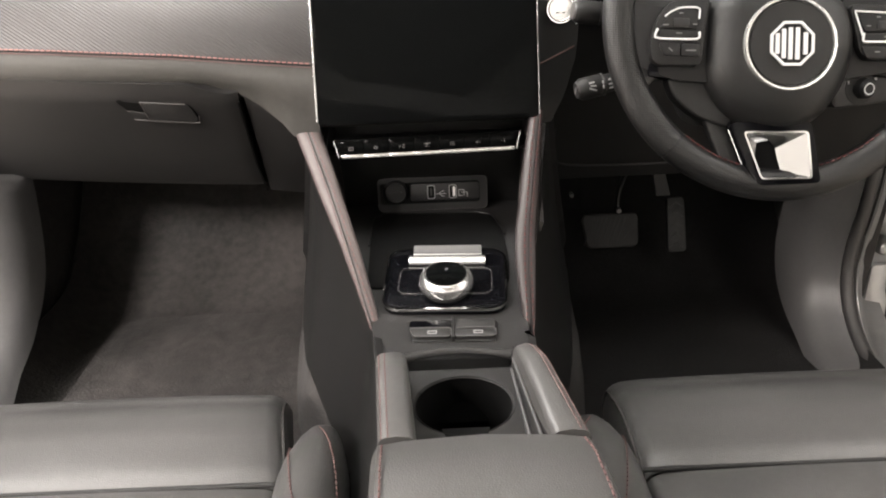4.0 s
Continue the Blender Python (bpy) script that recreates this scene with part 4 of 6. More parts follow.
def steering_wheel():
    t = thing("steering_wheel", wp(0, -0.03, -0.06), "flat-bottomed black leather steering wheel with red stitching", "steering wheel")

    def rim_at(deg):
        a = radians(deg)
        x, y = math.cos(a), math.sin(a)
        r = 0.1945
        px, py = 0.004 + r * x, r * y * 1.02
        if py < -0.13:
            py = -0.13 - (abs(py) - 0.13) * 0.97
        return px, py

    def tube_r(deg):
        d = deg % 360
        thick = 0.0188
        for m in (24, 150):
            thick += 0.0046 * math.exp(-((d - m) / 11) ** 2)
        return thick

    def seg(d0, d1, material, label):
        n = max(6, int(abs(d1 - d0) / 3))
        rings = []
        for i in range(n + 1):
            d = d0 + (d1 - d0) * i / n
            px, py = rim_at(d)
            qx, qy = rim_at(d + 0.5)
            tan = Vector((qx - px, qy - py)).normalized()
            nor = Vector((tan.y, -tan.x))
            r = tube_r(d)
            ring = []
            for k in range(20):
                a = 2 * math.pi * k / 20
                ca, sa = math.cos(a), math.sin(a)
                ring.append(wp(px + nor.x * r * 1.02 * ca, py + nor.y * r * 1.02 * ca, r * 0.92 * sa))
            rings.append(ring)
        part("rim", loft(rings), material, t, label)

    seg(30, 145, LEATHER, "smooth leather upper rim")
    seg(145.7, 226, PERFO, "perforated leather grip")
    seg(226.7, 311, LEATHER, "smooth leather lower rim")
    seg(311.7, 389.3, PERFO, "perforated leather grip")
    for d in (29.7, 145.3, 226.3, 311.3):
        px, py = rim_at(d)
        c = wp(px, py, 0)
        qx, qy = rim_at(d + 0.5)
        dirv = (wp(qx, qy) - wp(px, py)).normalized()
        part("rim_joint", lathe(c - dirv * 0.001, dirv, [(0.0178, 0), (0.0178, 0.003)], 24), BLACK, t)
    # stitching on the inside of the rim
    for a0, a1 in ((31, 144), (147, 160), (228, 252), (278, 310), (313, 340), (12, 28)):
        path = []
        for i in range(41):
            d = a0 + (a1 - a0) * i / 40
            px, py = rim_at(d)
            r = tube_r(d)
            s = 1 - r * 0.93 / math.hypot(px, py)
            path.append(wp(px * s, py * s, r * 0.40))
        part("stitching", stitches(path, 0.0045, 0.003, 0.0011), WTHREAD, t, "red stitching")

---

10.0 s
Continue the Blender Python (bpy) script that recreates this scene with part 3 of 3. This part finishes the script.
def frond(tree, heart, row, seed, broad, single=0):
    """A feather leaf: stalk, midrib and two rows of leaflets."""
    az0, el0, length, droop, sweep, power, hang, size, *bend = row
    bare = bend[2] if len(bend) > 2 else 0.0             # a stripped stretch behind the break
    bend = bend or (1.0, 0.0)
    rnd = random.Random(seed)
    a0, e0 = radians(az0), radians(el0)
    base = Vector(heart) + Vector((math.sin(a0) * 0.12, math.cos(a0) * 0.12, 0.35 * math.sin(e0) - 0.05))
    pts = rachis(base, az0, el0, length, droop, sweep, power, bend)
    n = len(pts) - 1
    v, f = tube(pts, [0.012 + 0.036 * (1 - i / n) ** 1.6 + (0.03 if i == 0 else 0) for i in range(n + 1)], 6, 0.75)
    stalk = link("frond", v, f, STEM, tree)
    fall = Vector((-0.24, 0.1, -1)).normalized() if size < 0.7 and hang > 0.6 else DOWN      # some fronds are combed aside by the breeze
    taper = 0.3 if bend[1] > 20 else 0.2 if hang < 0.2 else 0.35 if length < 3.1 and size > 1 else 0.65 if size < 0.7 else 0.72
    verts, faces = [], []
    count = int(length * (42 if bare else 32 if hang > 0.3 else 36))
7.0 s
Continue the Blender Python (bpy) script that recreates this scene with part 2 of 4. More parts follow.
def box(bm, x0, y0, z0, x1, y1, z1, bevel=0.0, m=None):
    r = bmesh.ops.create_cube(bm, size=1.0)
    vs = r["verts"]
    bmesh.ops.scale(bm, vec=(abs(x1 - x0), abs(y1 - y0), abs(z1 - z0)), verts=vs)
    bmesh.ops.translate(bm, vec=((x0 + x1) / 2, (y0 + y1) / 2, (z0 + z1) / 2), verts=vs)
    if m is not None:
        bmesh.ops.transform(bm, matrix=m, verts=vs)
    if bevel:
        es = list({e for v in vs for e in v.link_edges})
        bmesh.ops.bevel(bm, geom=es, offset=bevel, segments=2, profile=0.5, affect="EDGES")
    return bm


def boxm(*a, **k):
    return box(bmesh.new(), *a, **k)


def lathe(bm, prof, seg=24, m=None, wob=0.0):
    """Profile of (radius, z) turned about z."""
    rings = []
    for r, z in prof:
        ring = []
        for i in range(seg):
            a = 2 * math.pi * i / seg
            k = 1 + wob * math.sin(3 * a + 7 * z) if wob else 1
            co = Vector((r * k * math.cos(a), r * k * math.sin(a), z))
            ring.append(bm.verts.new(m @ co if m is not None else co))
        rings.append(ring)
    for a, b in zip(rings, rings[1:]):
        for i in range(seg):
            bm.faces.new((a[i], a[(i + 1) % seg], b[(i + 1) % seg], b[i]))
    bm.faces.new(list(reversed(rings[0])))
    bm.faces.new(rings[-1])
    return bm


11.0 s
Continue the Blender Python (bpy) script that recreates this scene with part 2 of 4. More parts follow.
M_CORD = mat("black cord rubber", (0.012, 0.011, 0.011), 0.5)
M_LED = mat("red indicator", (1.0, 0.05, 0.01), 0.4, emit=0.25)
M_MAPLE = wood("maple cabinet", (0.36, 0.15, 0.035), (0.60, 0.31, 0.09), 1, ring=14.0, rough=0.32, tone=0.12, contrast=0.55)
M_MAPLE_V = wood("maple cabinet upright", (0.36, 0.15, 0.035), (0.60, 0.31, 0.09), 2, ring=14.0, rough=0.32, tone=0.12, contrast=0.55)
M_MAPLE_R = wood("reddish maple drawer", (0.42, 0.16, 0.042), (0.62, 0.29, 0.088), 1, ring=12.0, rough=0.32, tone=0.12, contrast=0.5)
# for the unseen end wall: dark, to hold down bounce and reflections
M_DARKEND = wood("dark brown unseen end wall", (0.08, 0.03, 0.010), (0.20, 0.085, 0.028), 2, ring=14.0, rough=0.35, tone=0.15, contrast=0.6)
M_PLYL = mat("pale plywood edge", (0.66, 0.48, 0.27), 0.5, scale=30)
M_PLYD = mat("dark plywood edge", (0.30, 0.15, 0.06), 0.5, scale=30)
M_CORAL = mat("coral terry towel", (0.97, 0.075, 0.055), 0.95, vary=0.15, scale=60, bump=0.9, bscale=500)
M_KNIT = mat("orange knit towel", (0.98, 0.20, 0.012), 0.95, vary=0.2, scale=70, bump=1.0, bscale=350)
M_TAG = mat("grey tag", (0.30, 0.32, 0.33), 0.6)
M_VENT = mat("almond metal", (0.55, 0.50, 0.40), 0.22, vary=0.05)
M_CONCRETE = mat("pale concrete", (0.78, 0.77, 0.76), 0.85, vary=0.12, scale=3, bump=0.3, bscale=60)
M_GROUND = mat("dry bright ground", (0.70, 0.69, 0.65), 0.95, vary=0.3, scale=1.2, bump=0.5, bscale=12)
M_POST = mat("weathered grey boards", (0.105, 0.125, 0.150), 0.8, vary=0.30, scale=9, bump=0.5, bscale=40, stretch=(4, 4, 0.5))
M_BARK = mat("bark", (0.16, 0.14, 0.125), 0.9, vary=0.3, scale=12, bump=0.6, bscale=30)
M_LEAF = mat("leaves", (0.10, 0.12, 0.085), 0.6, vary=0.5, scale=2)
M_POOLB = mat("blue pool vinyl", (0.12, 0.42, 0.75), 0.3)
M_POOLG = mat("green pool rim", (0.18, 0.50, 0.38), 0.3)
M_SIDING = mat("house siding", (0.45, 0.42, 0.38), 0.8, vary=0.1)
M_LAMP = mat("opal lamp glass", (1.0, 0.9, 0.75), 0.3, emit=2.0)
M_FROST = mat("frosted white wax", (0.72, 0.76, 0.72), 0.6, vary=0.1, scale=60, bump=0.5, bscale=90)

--

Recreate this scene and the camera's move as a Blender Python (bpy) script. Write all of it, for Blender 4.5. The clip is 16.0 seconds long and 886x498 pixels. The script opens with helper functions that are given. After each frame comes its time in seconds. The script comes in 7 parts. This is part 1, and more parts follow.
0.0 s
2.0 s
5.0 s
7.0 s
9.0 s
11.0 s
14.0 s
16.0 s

**GIVEN TASK**
Above are the records; from them, give again exactly the lines from the one containing "6. More parts follow." to the one containing "return thick", both lines included, and nothing more.

**RESPONSE TO THE EXERCISE**
Continue the Blender Python (bpy) script that recreates this scene with part 4 of 6. More parts follow.
def steering_wheel():
    t = thing("steering_wheel", wp(0, -0.03, -0.06), "flat-bottomed black leather steering wheel with red stitching", "steering wheel")

    def rim_at(deg):
        a = radians(deg)
        x, y = math.cos(a), math.sin(a)
        r = 0.1945
        px, py = 0.004 + r * x, r * y * 1.02
        if py < -0.13:
            py = -0.13 - (abs(py) - 0.13) * 0.97
        return px, py

    def tube_r(deg):
        d = deg % 360
        thick = 0.0188
        for m in (24, 150):
            thick += 0.0046 * math.exp(-((d - m) / 11) ** 2)
        return thick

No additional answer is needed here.